Carry none of the pictures over; set down the material below exactly.
----- INFORMATION PROVIDED
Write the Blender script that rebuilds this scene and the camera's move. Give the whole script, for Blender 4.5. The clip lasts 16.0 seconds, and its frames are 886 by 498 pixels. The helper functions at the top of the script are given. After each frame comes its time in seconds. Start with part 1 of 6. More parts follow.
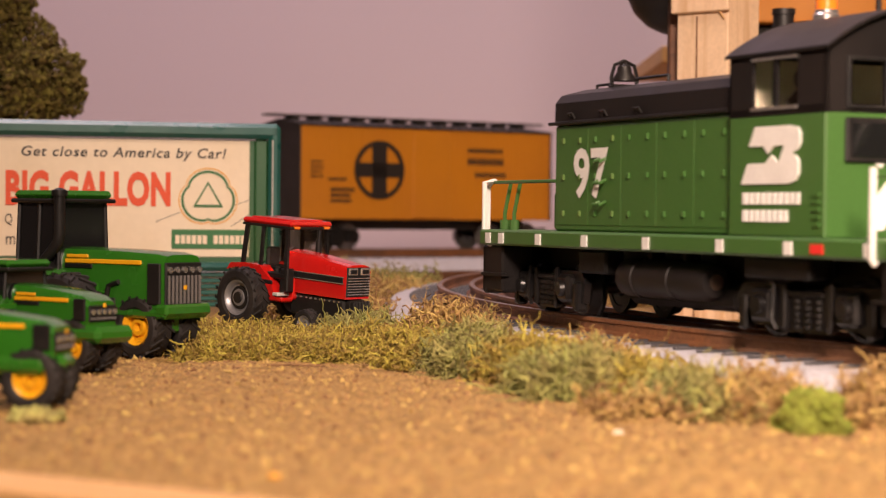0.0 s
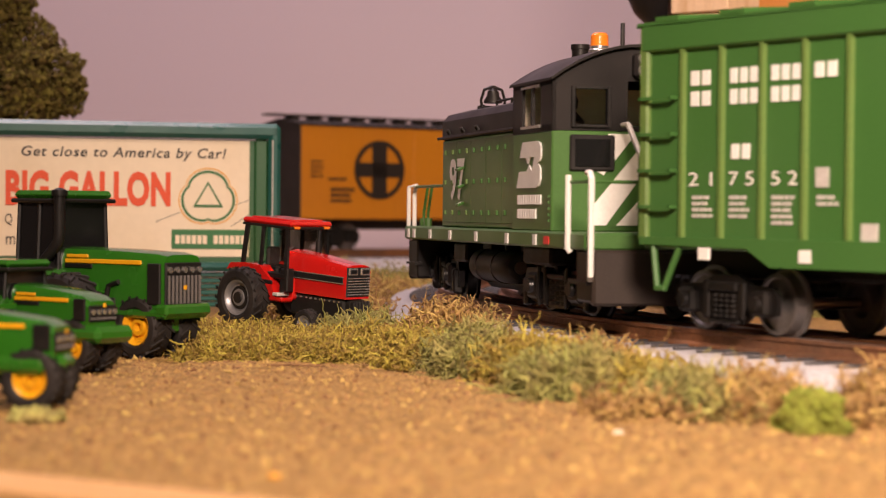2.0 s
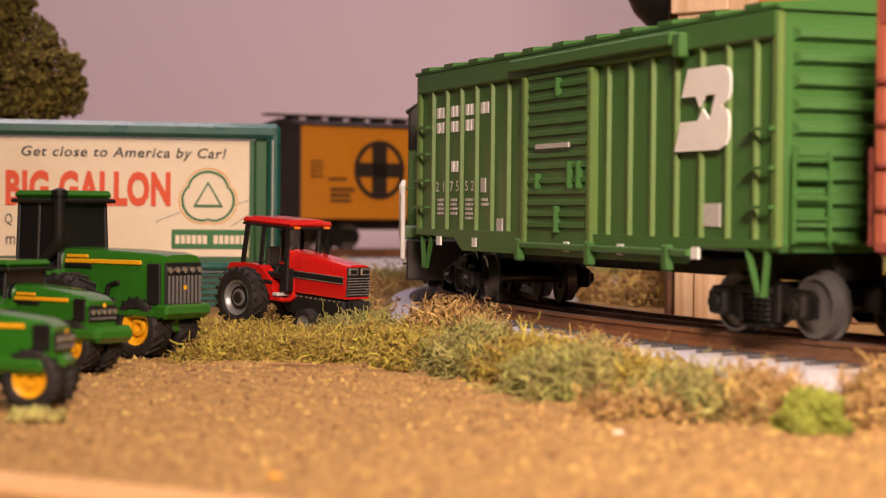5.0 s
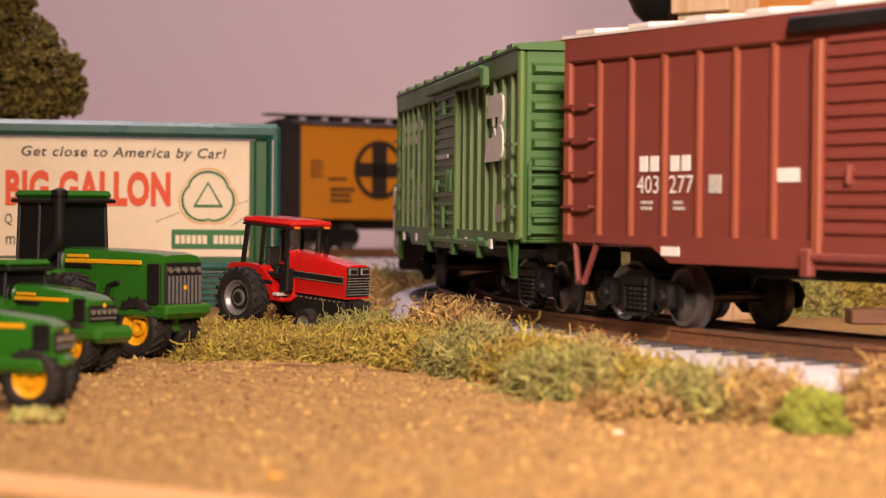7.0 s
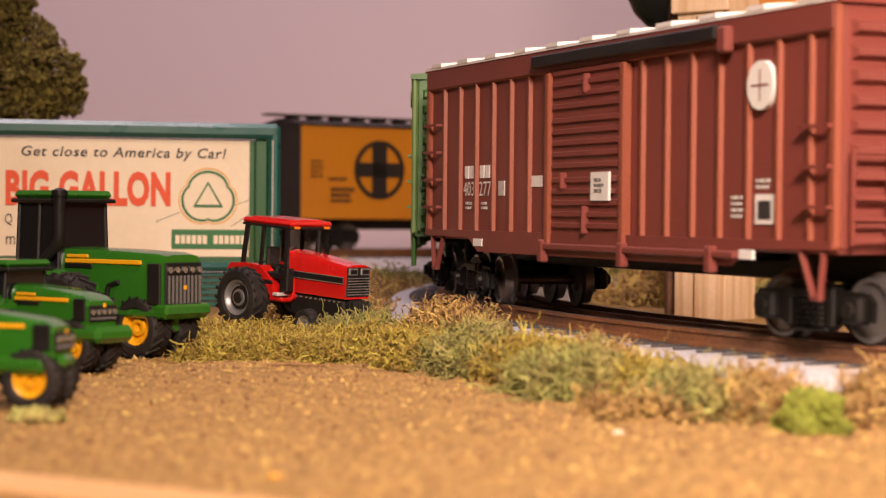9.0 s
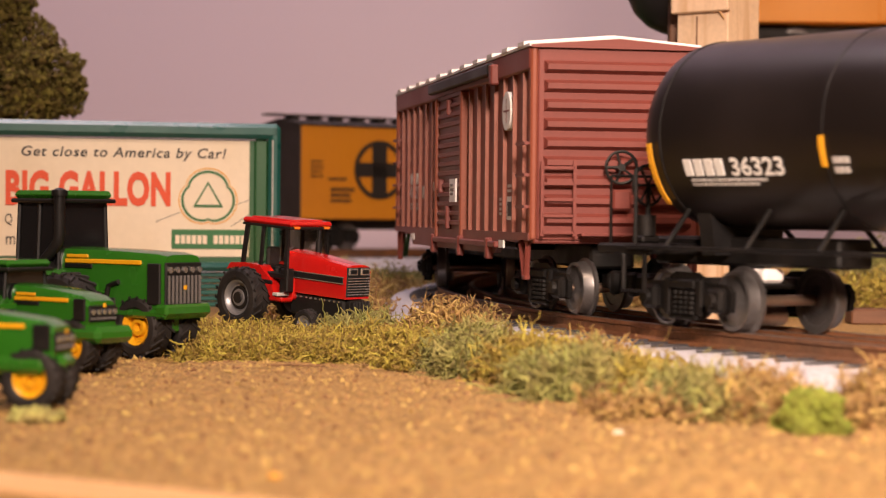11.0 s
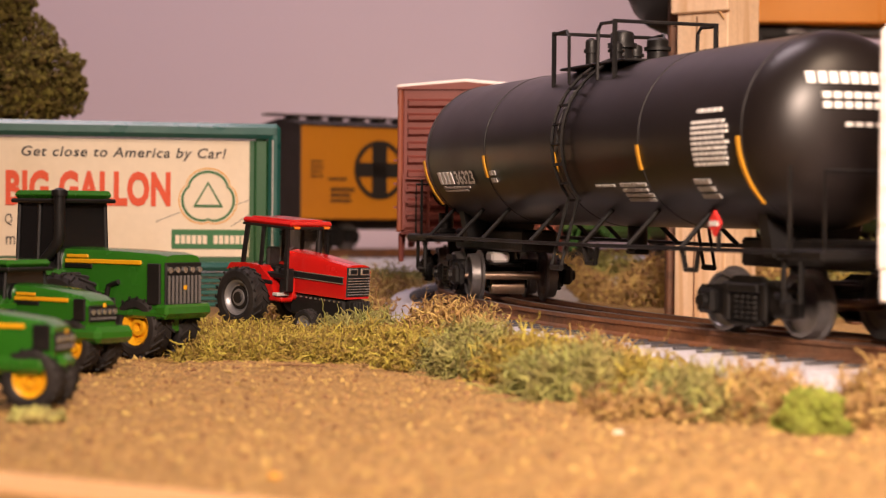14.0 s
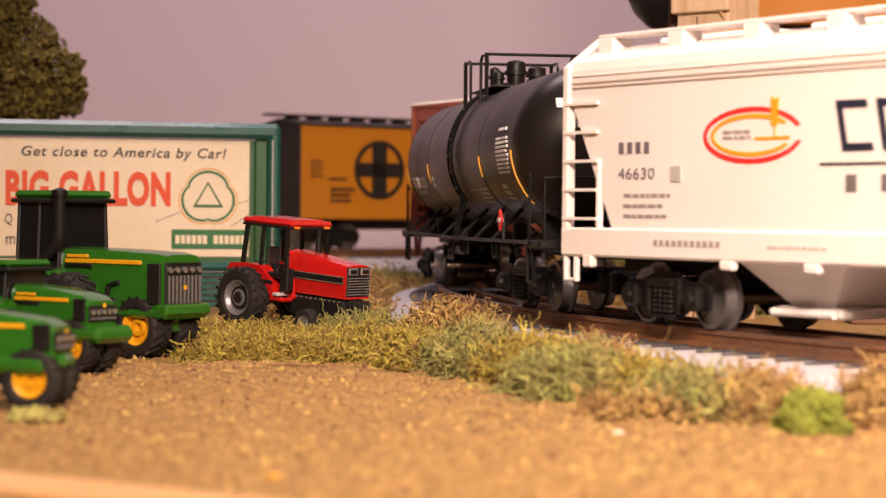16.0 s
----------
#### [RESPONSE FOR THIS EXERCISE]
Write the Blender script that rebuilds this scene and the camera's move. Give the whole script, for Blender 4.5. The clip lasts 16.0 seconds, and its frames are 886 by 498 pixels. The helper functions at the top of the script are given. After each frame comes its time in seconds. Start with part 1 of 6. More parts follow.
0.0 s
2.0 s
5.0 s
7.0 s
9.0 s
11.0 s
14.0 s
16.0 s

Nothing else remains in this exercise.